Because of Elijah’s obedience to leave his familiar and safe spot by the brook hope was not all he gave the widow. Because he obeyed the Lord he was able to be used by the Lord in a greater way than he ever would have been had he stayed by the brook. And I don’t know about you but I wonder if the ravens would have continued to bring him food had he been disobedient to God.
17 Some time later the son of the woman who owned the house became ill. He grew worse and worse, and finally stopped breathing. 18 She said to Elijah, “What do you have against me, man of God? Did you come to remind me of my sin and kill my son?”
19 “Give me your son,” Elijah replied. He took him from her arms, carried him to the upper room where he was staying, and laid him on his bed. 20 Then he cried out to the Lord, “Lord my God, have you brought tragedy even on this widow I am staying with, by causing her son to die?” 21 Then he stretched himself out on the boy three times and cried out to the Lord, “Lord my God, let this boy’s life return to him!”
22 The Lord heard Elijah’s cry, and the boy’s life returned to him, and he lived. 23 Elijah picked up the child and carried him down from the room into the house. He gave him to his mother and said, “Look, your son is alive!”
24 Then the woman said to Elijah, “Now I know that you are a man of God and that the word of the Lord from your mouth is the truth.”
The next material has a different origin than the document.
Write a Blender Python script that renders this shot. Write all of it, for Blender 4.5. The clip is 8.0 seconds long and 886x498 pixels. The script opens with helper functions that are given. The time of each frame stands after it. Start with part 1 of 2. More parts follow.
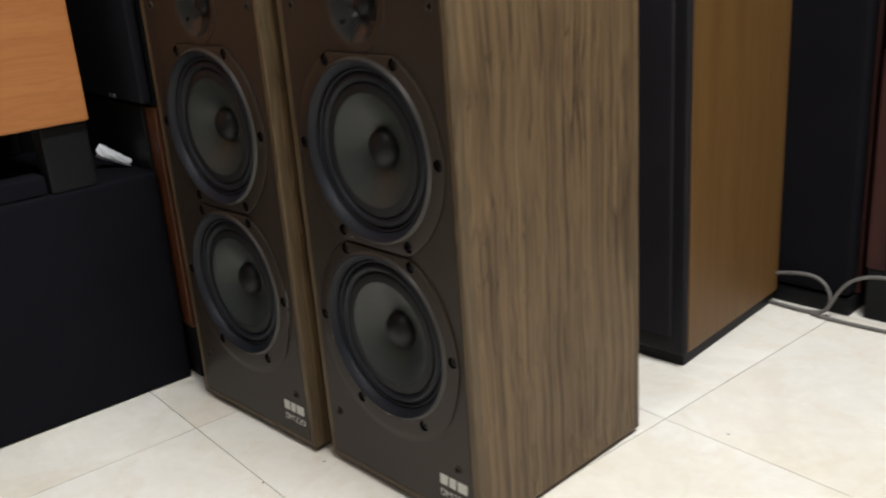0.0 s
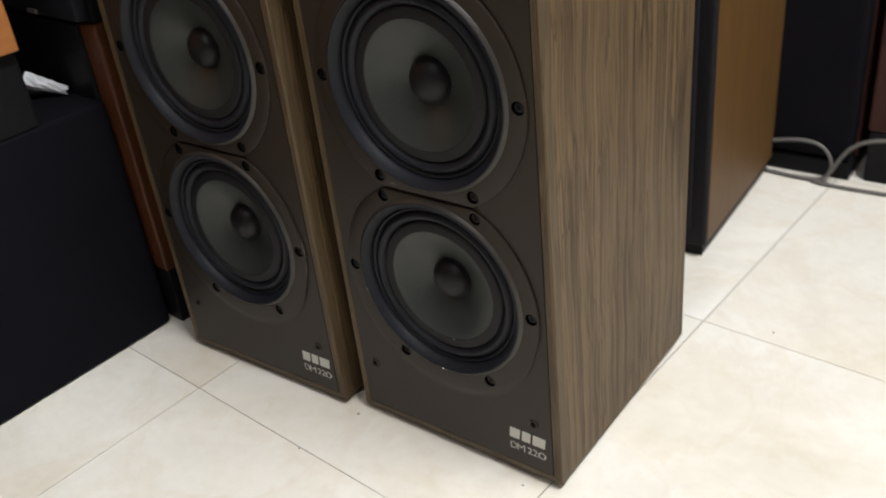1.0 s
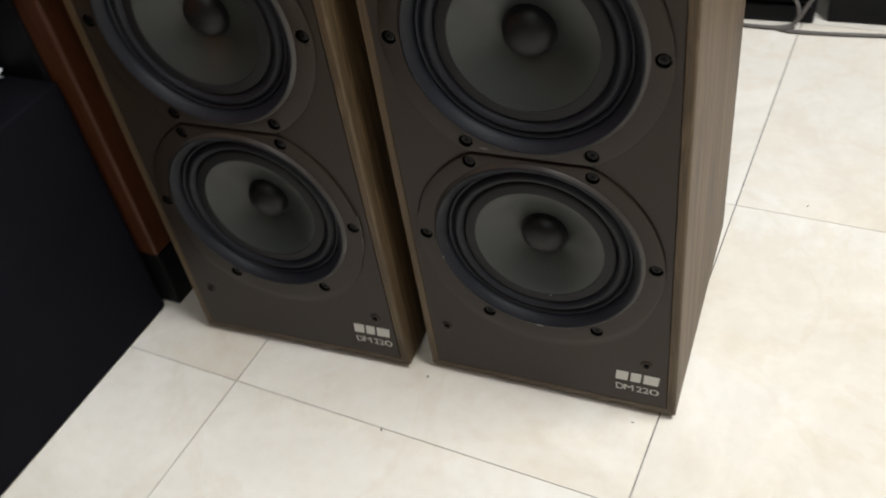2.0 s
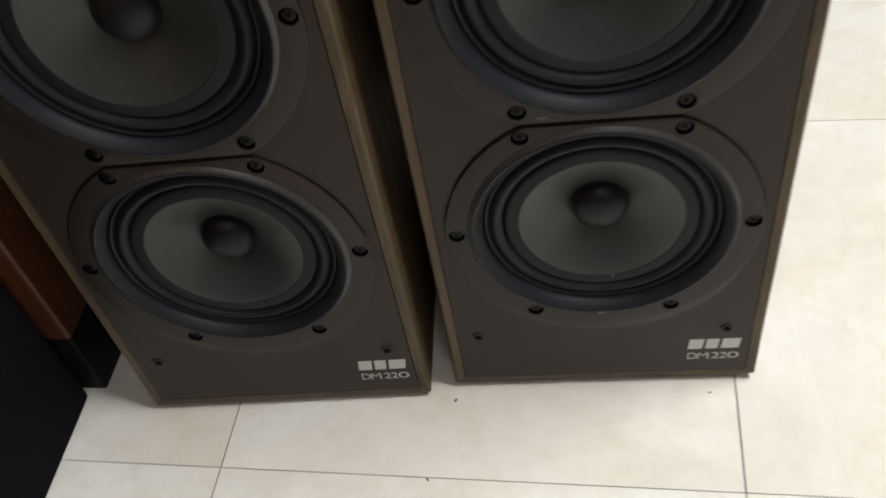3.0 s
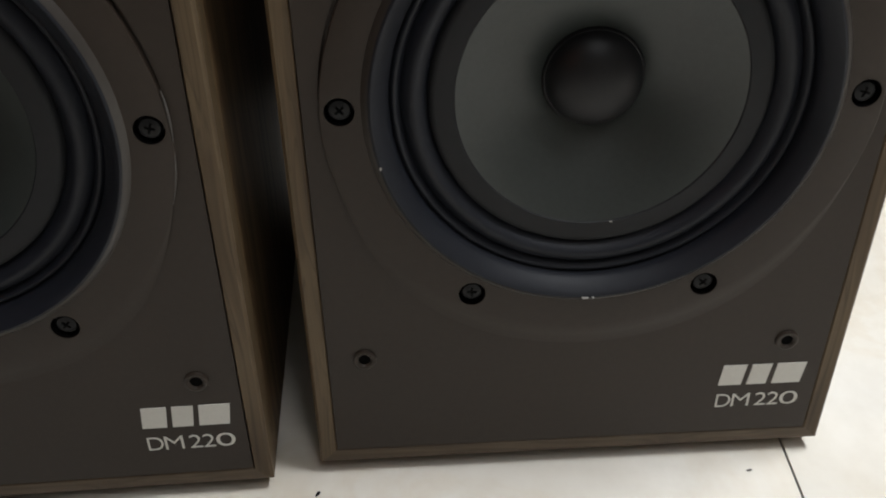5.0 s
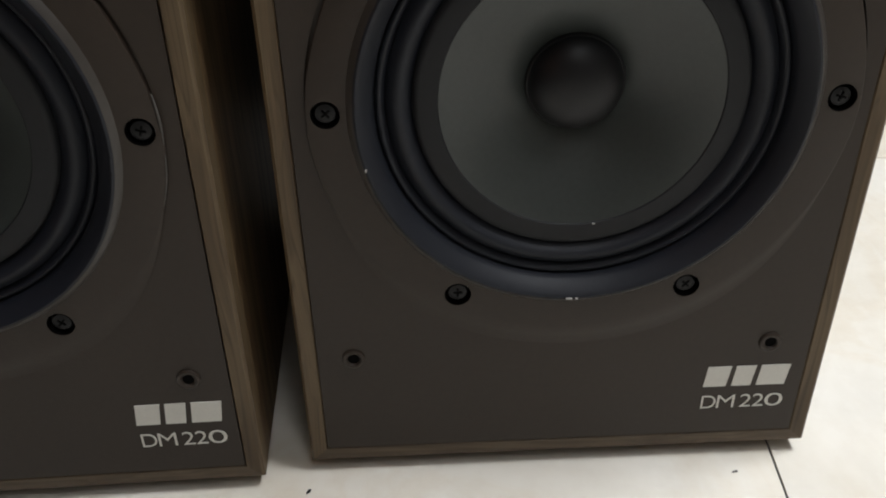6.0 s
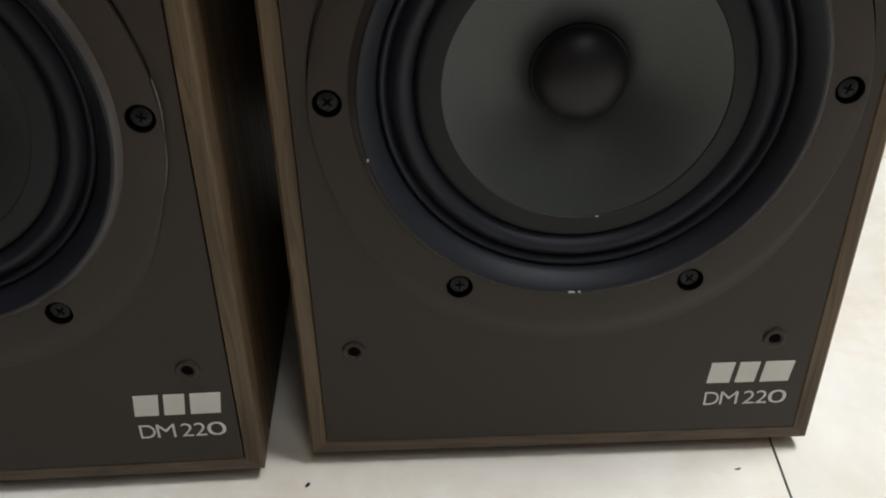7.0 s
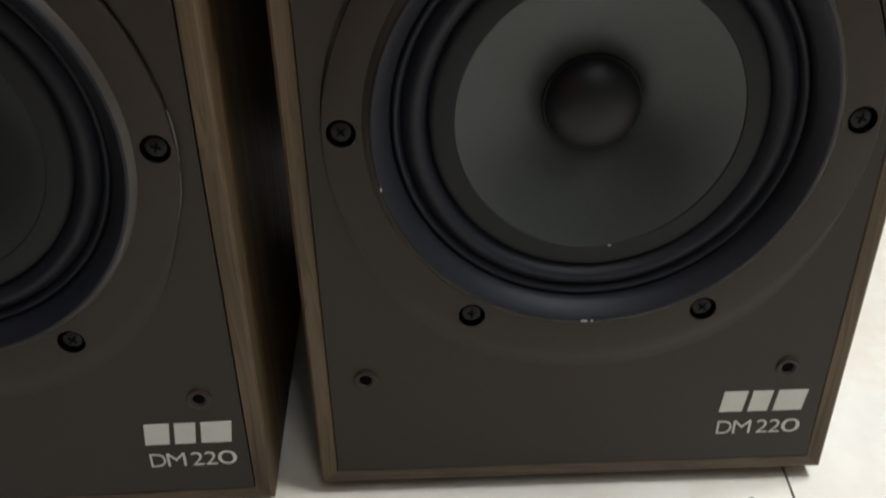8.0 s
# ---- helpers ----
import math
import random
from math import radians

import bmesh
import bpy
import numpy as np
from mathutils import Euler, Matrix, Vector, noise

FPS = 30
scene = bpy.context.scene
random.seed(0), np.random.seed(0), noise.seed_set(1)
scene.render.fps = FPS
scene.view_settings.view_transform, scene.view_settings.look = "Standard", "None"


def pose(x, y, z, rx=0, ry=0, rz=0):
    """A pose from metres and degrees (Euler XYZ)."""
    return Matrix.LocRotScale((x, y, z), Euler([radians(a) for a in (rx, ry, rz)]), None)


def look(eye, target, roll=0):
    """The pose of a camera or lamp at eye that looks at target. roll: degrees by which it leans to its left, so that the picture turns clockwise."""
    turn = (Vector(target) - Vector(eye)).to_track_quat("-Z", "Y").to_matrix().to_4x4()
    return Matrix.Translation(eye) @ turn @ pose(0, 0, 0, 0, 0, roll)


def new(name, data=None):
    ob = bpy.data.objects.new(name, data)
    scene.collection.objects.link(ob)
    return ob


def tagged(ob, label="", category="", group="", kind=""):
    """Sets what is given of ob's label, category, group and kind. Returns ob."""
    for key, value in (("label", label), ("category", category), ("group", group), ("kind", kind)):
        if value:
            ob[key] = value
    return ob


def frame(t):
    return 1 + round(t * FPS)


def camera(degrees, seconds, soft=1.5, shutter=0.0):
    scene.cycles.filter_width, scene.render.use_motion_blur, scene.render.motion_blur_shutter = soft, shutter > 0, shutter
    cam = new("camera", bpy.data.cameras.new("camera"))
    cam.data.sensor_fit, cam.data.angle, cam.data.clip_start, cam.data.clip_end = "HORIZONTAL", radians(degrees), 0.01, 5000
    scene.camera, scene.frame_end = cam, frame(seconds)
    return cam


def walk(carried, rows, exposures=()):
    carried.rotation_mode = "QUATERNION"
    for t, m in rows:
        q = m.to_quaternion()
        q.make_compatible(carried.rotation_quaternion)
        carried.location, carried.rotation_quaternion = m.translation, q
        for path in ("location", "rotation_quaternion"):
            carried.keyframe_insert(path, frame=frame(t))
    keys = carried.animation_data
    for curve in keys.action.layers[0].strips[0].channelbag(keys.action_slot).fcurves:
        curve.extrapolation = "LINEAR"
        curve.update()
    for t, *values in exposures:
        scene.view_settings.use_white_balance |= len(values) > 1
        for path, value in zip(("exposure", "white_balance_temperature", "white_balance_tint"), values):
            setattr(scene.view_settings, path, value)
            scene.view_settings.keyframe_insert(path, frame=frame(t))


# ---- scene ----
cam = camera(51.6, 8.0, 1.9, 0.5)
PATH = [
    (0, (0.733, -0.583, 0.63), (-0.654, 0.701, -0.025), -4.3),
    (0.5, (0.602, -0.574, 0.594), (-0.776, 0.684, -0.126), -5.3),
    (1, (0.49, -0.58, 0.703), (-0.607, 0.747, -0.314), -6.7),
    (1.5, (0.381, -0.594, 0.776), (-0.595, 0.656, -0.442), -8.3),
    (1.7, (0.316, -0.587, 0.779), (-0.561, 0.668, -0.507), -9.6),
    (2.8, (-0.002, -0.493, 0.743), (-0.309, 0.87, -0.689), -10.5),
    (3, (-0.026, -0.465, 0.713), (-0.297, 0.856, -0.764), -11.5),
    (3.5, (-0.085, -0.393, 0.594), (-0.313, 0.943, -0.876), -9.8),
    (4, (-0.12, -0.336, 0.449), (-0.166, 1.117, -0.925), -2.7),
    (4.5, (-0.11, -0.322, 0.372), (-0.024, 1.298, -0.797), 0.3),
    (5, (-0.084, -0.34, 0.367), (-0.005, 1.321, -0.744), -0.9),
    (6.5, (-0.071, -0.351, 0.368), (-0.029, 1.328, -0.718), -1.1),
    (7, (-0.071, -0.35, 0.362), (-0.029, 1.328, -0.725), -0.9),
    (7.5, (-0.074, -0.351, 0.358), (-0.043, 1.324, -0.734), -1.1),
    (8, (-0.075, -0.348, 0.365), (-0.039, 1.355, -0.683), -1.0),
]
walk(cam, [(t, look(eye, target, roll)) for t, eye, target, roll in PATH],
     [(0, 0.06, 6500, 10), (1.7, 0.04, 6500, 10), (3, 0.0, 6480, 10), (4.5, -0.03, 6300, 10), (8, -0.03, 6300, 10)])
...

God used Elijah to bring new life to the widow’s son. I can’t help but think that this gave her new life as well! I am sure she was thankful he didn’t stay by the brook. Every time she looked at her son she would be reminded of God’s goodness, mercy, and power.
What do you see when you look at the Son? Jesus Himself is the most “good and Godly” example I can think of and even His life had to come to an end in order to give us hope and to make new life available to us!
4 But God loves us deeply. He is full of mercy. 5 So he gave us new life because of what Christ has done. He gave us life even when we were dead in sin. God’s grace has saved you. 6 God raised us up with Christ. He has seated us with him in his heavenly kingdom. That’s because we belong to Christ Jesus.
He had to leave His familiar and things He knew so that the Holy Spirit could come.
6 Instead, your hearts are filled with sorrow because I have told you these things. 7 But I tell you the truth, it is for your benefit that I am going away. Unless I go away,the Advocate will not come to you; but if I go, I will send Him to you.